London Stock market halts White Nile trade again
By James Boxell, Financial Times
LONDON, May 28, 2005 — White Nile brought yet more confusion to Aim, the junior market, yesterday when its shares were suspended for the second time since its February flotation.
The London Stock Exchange said it had halted trading in the tiny but controversial oil exploration company – set up by Phil Edmonds, the England cricketer-turned-entrepreneur – because of “concerns about the orderliness of the market”.
The LSE’s move came after worries that short-sellers in White Nile stock would not be able to cover their positions because of its poor liquidity.

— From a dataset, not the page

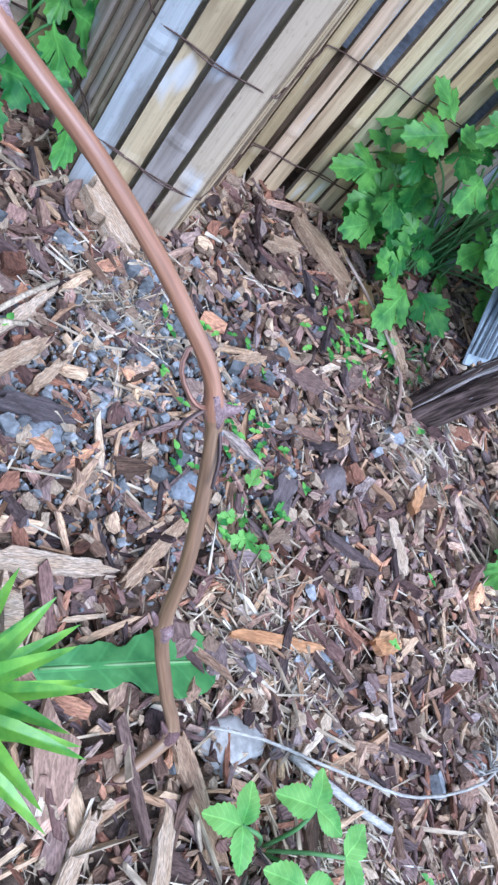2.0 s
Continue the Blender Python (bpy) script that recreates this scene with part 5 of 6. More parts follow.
rod("tendril", [(0.349, 0.276, 0.216), (0.342, 0.273, 0.219), (0.335, 0.273, 0.224), (0.328, 0.276, 0.230), (0.326, 0.281, 0.237), (0.330, 0.285, 0.241)], 0.0011, BARKS["red"], shoot, "red-brown tendril along the shoot", 7, 0.004)
rod("tendril", [(0.354, 0.275, 0.214), (0.360, 0.271, 0.210), (0.365, 0.264, 0.203), (0.369, 0.256, 0.193)], 0.0009, BARKS["dark"], shoot, "", 5, 0.004)
rod("tendril", [(0.349, 0.276, 0.216), (0.344, 0.271, 0.209), (0.347, 0.270, 0.200), (0.356, 0.270, 0.192), (0.363, 0.270, 0.193), (0.362, 0.270, 0.199)], 0.0011, BARKS["dark"], shoot, "", 5, 0.004)

# ---- ties and the hanging chime ----
def band(name, c, axis_dir, r, material, label, category):
    """A wrapped tie: loose turns round a branch."""
    a = Vector(axis_dir).normalized()
    s = a.orthogonal().normalized()
    path = [Vector(c) + a * (i / 40 - 0.5) * r * 0.9 + (Matrix.Rotation(i * 6.283 * (1.3 if material is POT_WHITE else 3) / 40, 3, a) @ s) * r * (1 + 0.05 * math.sin(i)) for i in range(41)]
    v, f = tube(path, [0.00045 if material is POT_WHITE else r * 0.13] * len(path), 6)
    return tagged(data_part(name, v, f, material, None, "", True), label, category)


band("plant_tie", (0.323, 0.565, 1.128), (-0.3, 0.1, 1), 0.019, BLACK, "black plastic tie round two vine arms", "tie")
rod_ob = rod("tie_strap", [(0.325, 0.55, 1.128), (0.355, 0.52, 1.155), (0.40, 0.49, 1.205), (0.44, 0.5, 1.24)], 0.0023, BLACK)
tagged(rod_ob, "black plastic strap between the vine arms", "tie")
band("plant_tie", (0.293, 0.42, 1.047), (-1, 0, 0.4), 0.011, BLACK, "black wire tie round a vine cane", "tie")
w_ob = rod("tie_strap", [(0.29, 0.43, 1.045), (0.27, 0.55, 1.05), (0.262, 0.66, 1.02), (0.265, 0.68, 0.9), (0.27, 0.69, 0.8)], 0.0012, BLACK)
tagged(w_ob, "black wire hanging in front of the bamboo mat", "wire")
band("plant_tie", (0.362, 0.36, 1.272), (0.3, 0, 1), 0.008, TEAL, "teal plastic tie round a cane", "tie")

chime = empty("wind_chime", "rusted steel wind chime hanging in the vine", "wind chime")
rod("bar", [(0.372, 0.385, 1.269), (0.47, 0.38, 1.292), (0.568, 0.37, 1.318)], 0.0032, BAR_RUST, chime, "rusty round bar", 10)
rod("hanging_bar", [(0.396, 0.43, 1.140), (0.405, 0.43, 1.08), (0.414, 0.43, 1.021)], 0.0047, COPPER, chime, "rust-orange hanging tube", 10)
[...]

The company said yesterday it was planning a share placing to improve liquidity and raise funds for a disputed oil exploration deal with the former rebels of southern Sudan.
White Nile’s previous suspension was only lifted on Monday after it reassured regulators about the deal.

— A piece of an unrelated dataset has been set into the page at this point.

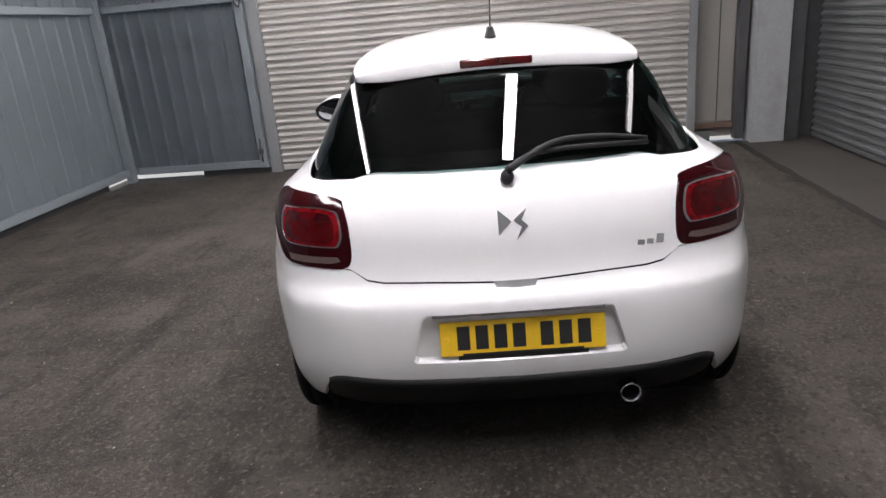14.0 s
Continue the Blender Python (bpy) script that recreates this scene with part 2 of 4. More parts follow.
def prism(poly, a, b, axis="y"):
    """A closed outline pushed from a to b along an axis. The outline lies in the other two axes, in order."""
    bm = bmesh.new()
    def at(p, s):
        return {"x": (s, p[0], p[1]), "y": (p[0], s, p[1]), "z": (p[0], p[1], s)}[axis]
    va, vb = [bm.verts.new(at(p, a)) for p in poly], [bm.verts.new(at(p, b)) for p in poly]
    n = len(poly)
    for i in range(n):
        bm.faces.new((va[i], va[(i + 1) % n], vb[(i + 1) % n], vb[i]))
    bm.faces.new(va)
    bm.faces.new(vb)
    bmesh.ops.recalc_face_normals(bm, faces=bm.faces)
    return bm


def lathe(profile, n=48, axis="y", bm=None):
    """Turns (radius, place along the axis) round the axis; an open profile stays open at its ends."""
    bm = bm or bmesh.new()
    rings = []
    for r, s in profile:
        ring = []
        for k in range(n):
            a = 2 * math.pi * k / n
            c, d = r * math.cos(a), r * math.sin(a)
            ring.append(bm.verts.new({"y": (c, s, d), "x": (s, c, d), "z": (c, d, s)}[axis]))
        rings.append(ring)
    for p, q in zip(rings, rings[1:]):
        for k in range(n):
            bm.faces.new((p[k], p[(k + 1) % n], q[(k + 1) % n], q[k]))
    bmesh.ops.recalc_face_normals(bm, faces=bm.faces)
    return bm


def tube(points, radius, n=10, bm=None, taper=None):
    """A round bar along points."""
    bm = bm or bmesh.new()
    pts = [Vector(p) for p in points]
    rings = []
    for i, p in enumerate(pts):
        d = (pts[min(i + 1, len(pts) - 1)] - pts[max(i - 1, 0)]).normalized()
        u = d.orthogonal().normalized() if i == 0 else (u - d * u.dot(d)).normalized()
        w = d.cross(u)
        r = radius if taper is None else radius + (taper - radius) * i / (len(pts) - 1)
        rings.append([bm.verts.new(p + (u * math.cos(2 * math.pi * k / n) + w * math.sin(2 * math.pi * k / n)) * r) for k in range(n)])
    for a, b in zip(rings, rings[1:]):
        for k in range(n):
            bm.faces.new((a[k], a[(k + 1) % n], b[(k + 1) % n], b[k]))
    bm.faces.new(rings[0])
    bm.faces.new(rings[-1])
    bmesh.ops.recalc_face_normals(bm, faces=bm.faces)
    return bm


def flow(*pts, n=6):
    """Points along a smooth curve through the given ones."""
    p = [np.array(q, float) for q in pts]
    p = [2 * p[0] - p[1]] + p + [2 * p[-1] - p[-2]]
    out = []
    for i in range(1, len(p) - 2):
        a, b, c, d = p[i - 1:i + 3]
        for k in range(n):
            s = k / n
            out.append(tuple(.5 * (2 * b + (c - a) * s + (2 * a - 5 * b + 4 * c - d) * s * s + (3 * b - a - 3 * c + d) * s ** 3)))
    return out + [tuple(p[-2])]

# ---- the car's body as a shape ----
def spline(*knots):
    """A smooth monotone curve through (place, value) knots, for arrays."""
    xs = np.array([k[0] for k in knots], float)
    ys = np.array([k[1] for k in knots], float)
    d = np.diff(ys) / np.diff(xs)
    m = np.concatenate([[d[0]], (d[1:] + d[:-1]) / 2, [d[-1]]])
    for i in range(len(d)):
        if abs(d[i]) < 1e-9:
            m[i] = m[i + 1] = 0
        else:
            a, b = m[i] / d[i], m[i + 1] / d[i]
            if a < 0:
                m[i] = 0
            if b < 0:
                m[i + 1] = 0
            r = math.hypot(max(a, 0), max(b, 0))
            if r > 3:
                m[i], m[i + 1] = 3 * max(a, 0) / r * d[i], 3 * max(b, 0) / r * d[i]

    def curve(x):
        x = np.clip(np.asarray(x, float), xs[0], xs[-1])
        i = np.clip(np.searchsorted(xs, x) - 1, 0, len(d) - 1)
        h = xs[i + 1] - xs[i]
        s = (x - xs[i]) / h
        return (ys[i] * (1 + 2 * s) * (1 - s) ** 2 + m[i] * h * s * (1 - s) ** 2
                + ys[i + 1] * s * s * (3 - 2 * s) + m[i + 1] * h * s * s * (s - 1))
    return curve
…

The company listed as a cash shell on Aim in February at 10p a share, but its market value rose to 138p in just five days when it emerged it was in talks with the fledgling government of south Sudan about an oil block known as Ba.
The meteoric rise, dubbed “White Nile fever”, led to worries that a bubble had emerged in the market for small oil, gas and mining stocks.

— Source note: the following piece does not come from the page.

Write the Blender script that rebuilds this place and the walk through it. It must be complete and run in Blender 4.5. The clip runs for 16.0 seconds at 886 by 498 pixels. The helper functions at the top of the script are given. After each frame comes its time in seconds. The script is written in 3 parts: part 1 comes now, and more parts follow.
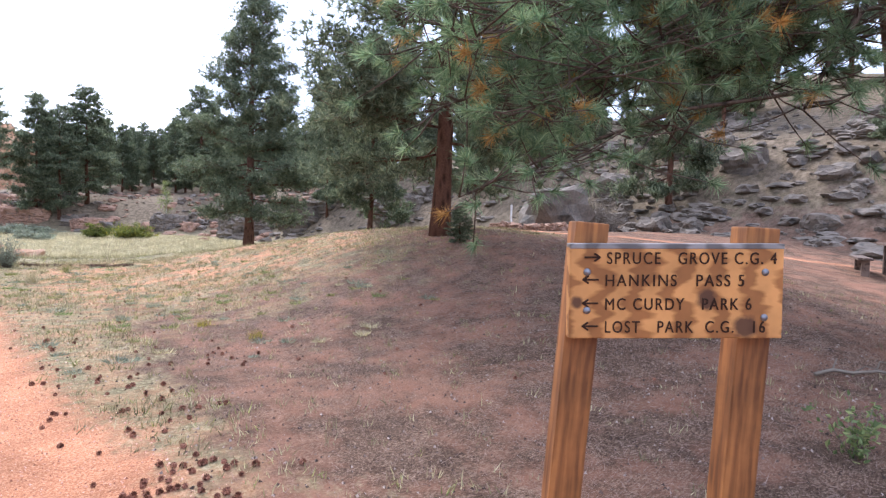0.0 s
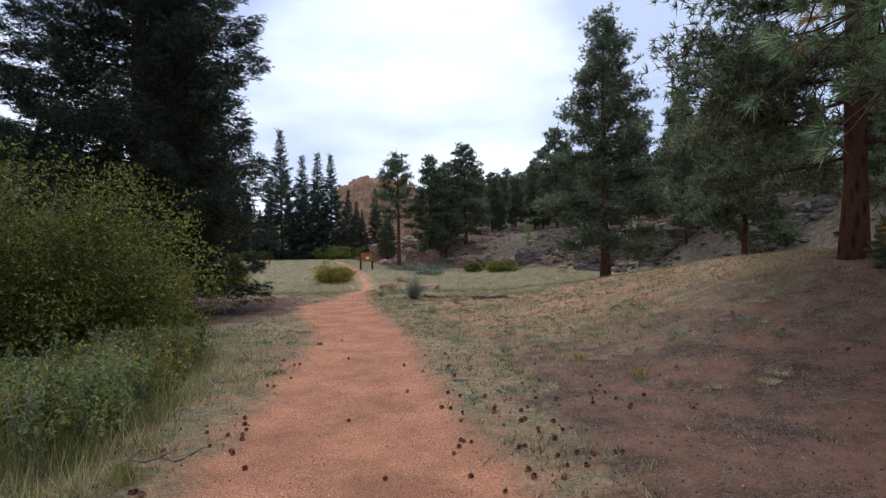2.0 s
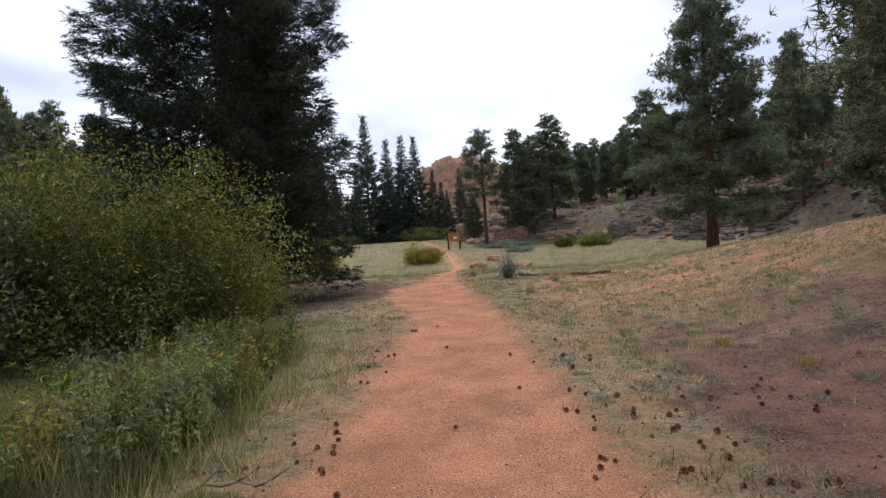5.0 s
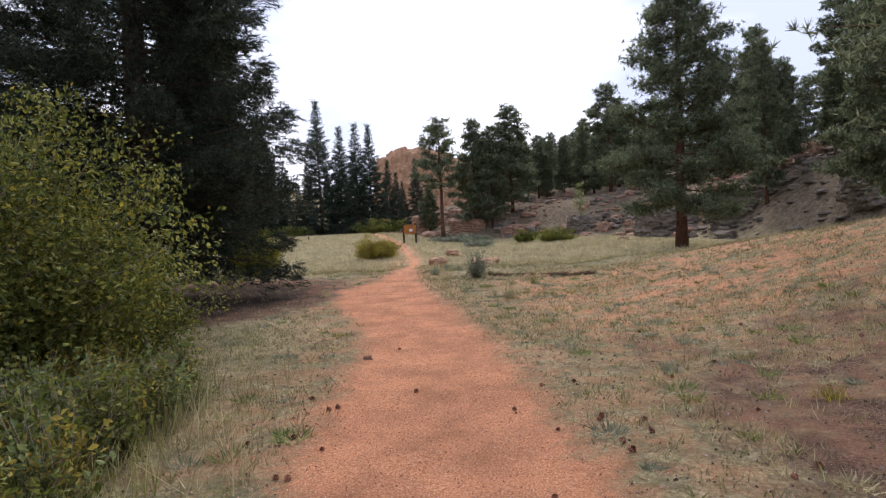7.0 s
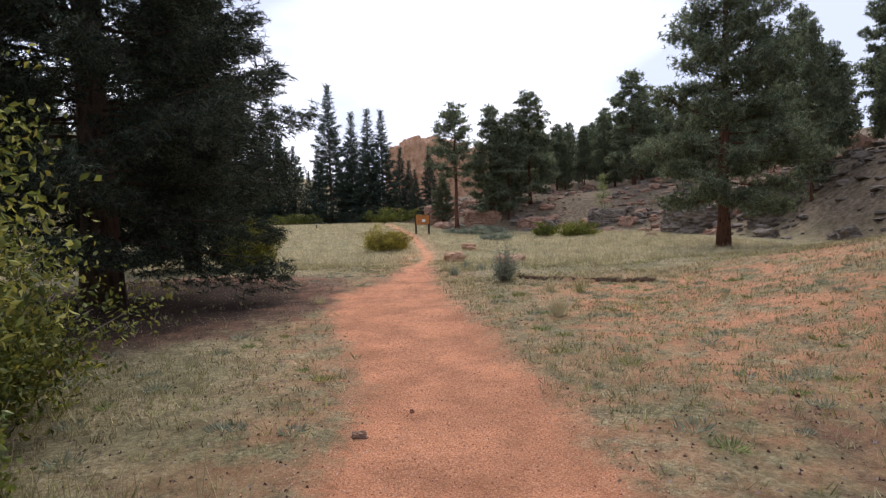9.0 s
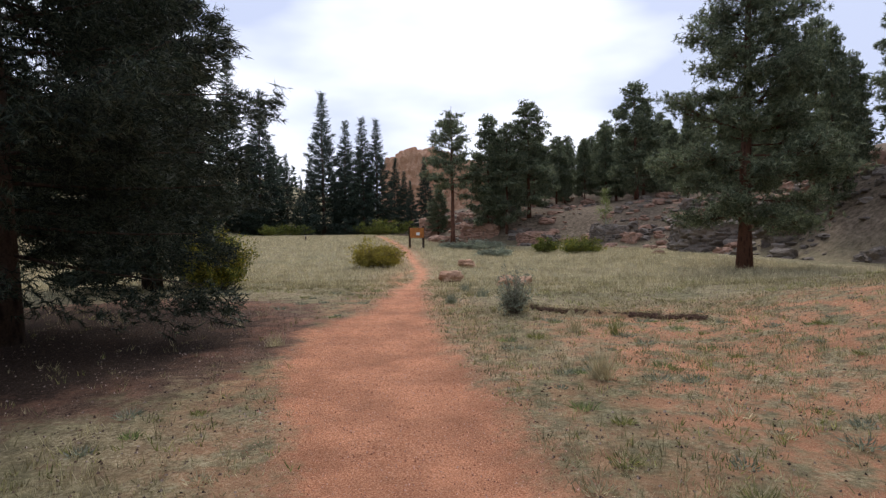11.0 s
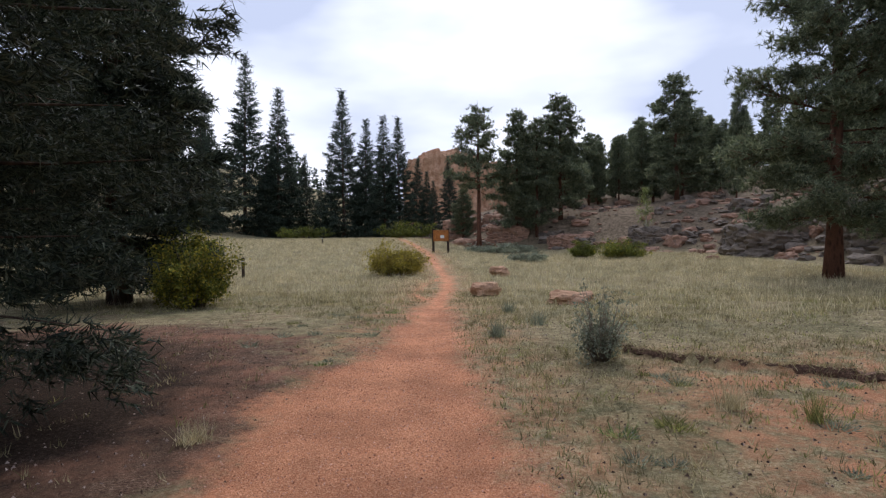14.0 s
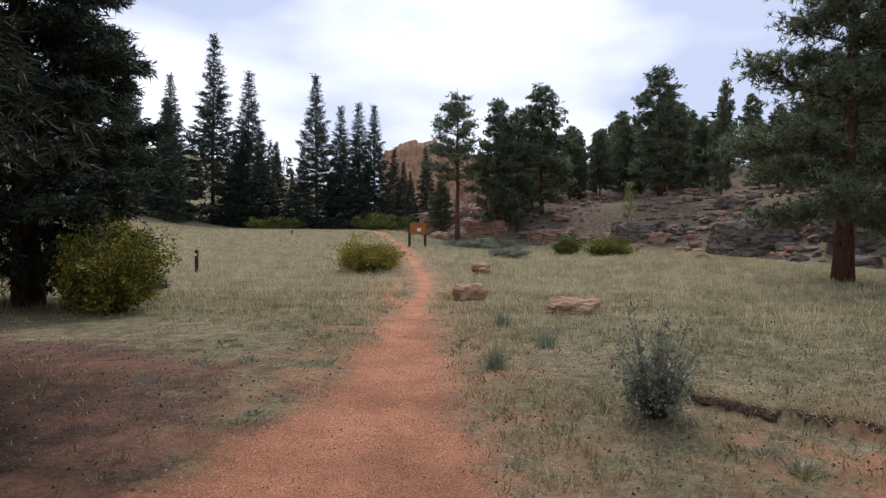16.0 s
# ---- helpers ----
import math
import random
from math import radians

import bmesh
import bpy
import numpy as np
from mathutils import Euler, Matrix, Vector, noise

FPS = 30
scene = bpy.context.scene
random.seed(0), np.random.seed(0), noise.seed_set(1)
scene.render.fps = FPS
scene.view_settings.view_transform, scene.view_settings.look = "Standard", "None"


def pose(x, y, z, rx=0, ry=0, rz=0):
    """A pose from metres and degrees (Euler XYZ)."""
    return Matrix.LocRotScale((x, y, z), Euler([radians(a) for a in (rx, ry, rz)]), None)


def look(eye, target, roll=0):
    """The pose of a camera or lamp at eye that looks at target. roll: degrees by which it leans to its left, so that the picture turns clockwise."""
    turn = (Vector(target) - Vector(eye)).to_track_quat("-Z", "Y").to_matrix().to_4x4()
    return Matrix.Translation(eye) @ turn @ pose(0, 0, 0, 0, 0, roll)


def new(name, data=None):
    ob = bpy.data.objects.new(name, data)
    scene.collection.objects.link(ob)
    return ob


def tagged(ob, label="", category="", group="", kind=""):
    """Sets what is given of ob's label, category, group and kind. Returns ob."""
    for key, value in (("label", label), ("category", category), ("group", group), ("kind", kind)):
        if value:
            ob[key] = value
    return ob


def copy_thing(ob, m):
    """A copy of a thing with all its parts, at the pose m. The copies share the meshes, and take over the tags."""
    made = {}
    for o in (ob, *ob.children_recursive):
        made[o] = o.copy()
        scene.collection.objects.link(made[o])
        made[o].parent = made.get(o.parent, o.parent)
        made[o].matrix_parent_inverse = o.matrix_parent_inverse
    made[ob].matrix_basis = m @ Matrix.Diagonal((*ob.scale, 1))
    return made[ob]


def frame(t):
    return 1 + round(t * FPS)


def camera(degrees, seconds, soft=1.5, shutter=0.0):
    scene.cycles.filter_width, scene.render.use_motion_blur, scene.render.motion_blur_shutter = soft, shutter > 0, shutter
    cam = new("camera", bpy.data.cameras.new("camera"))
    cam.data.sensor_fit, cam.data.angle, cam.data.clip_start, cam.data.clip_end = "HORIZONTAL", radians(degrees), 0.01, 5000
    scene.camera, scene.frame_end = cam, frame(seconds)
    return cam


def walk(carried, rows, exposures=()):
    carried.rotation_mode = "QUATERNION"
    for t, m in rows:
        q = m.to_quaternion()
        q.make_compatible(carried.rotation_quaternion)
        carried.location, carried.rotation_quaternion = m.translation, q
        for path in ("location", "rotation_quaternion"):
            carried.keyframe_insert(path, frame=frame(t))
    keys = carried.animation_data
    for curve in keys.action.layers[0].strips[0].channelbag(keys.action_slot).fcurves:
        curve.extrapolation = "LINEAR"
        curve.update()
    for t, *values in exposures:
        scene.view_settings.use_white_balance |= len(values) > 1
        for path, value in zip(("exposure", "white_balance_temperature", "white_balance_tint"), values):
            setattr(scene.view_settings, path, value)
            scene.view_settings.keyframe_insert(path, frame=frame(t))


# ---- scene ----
cam = camera(75.0, 16.0, soft=1.3)
PATH = [
    (0.0, pose(0.003, 0.001, 1.520, 87.44, -1.76, -38.75)),
    (0.5, pose(-0.025, 0.042, 1.495, 88.94, -0.00, -23.70)),
    (1.0, pose(-0.043, 0.054, 1.505, 89.70, 1.02, -17.22)),
    (1.5, pose(-0.067, 0.350, 1.514, 90.28, 1.07, -12.24)),
    (2.0, pose(-0.087, 0.565, 1.509, 90.23, 1.06, -4.97)),
    (2.5, pose(-0.044, 0.928, 1.490, 89.64, 1.31, 3.85)),
    (3.0, pose(-0.055, 0.921, 1.512, 88.95, 2.35, 9.50)),
    (3.5, pose(-0.054, 0.874, 1.533, 88.43, 2.45, 12.07)),
    (4.0, pose(-0.005, 0.990, 1.528, 88.47, 2.80, 11.83)),
    (4.5, pose(-0.100, 1.200, 1.500, 88.56, 3.59, 8.32)),
    (5.0, pose(-0.244, 1.531, 1.466, 88.49, 3.86, 3.51)),
    (7.5, pose(-0.623, 4.590, 1.463, 86.87, 2.68, -1.28)),
    (8.0, pose(-0.695, 5.205, 1.463, 86.34, 2.53, -1.44)),
    (8.5, pose(-0.694, 5.910, 1.472, 86.53, 2.36, -0.68)),
    (9.0, pose(-0.726, 6.570, 1.473, 86.60, 1.57, 0.05)),
    (11.5, pose(-0.736, 9.551, 1.536, 88.03, 0.55, -0.37)),
    (12.0, pose(-0.774, 10.166, 1.536, 88.12, 0.57, 0.16)),
    (12.5, pose(-0.768, 10.755, 1.533, 88.27, 0.26, 1.14)),
    (13.0, pose(-0.847, 11.328, 1.525, 88.18, 0.26, 2.17)),
    (13.5, pose(-0.919, 11.887, 1.503, 88.04, 0.53, 1.60)),
    (14.0, pose(-0.977, 12.479, 1.494, 88.12, 0.66, 1.83)),
    (14.5, pose(-1.058, 13.023, 1.484, 87.72, -0.05, 1.69)),
    (15.0, pose(-1.046, 13.619, 1.458, 87.07, 0.08, 0.63)),
    (15.5, pose(-1.036, 14.047, 1.456, 86.92, -0.17, 0.46)),
    (16.0, pose(-1.110, 14.626, 1.482, 87.43, -0.32, -0.55)),
]
EXPOSURES = [(0.0, 1.85, 5750, 15), (0.3, 1.46, 5750, 14), (0.6, 0.92, 5800, 12), (1.0, 0.52, 5850, 10), (1.5, 0.36, 5850, 10), (3.0, 0.42, 5950, 12), (5.0, 0.55, 6300, 14), (7.5, 0.74, 6400, 15), (9.0, 0.72, 6400, 15), (11.5, 0.42, 6250, 14), (16.0, 0.38, 6200, 14)]
walk(cam, PATH, EXPOSURES)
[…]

Total of France disputes White Nile’s claim on the block and says it has drilling rights at the concession, based on an agreement made with the northern Sudanese government in Khartoum in the 1970s.
White Nile’s institutional shareholders own almost 60 per cent of its shares. Mr Edmonds, chairman, and co-founder Andrew Groves, own almost 20 per cent and are locked into the company until February next year.
White Nile plans to give Nile Petroleum, south Sudan’s state oil company, a 50 per cent stake in the company in return for the 60 per cent interest in Block Ba.
White Nile’s shares, which rose as high as 174p yesterday, were suspended at 141p, up 15p or 12 per cent on the day. The shares had refloated at 138½p on Monday.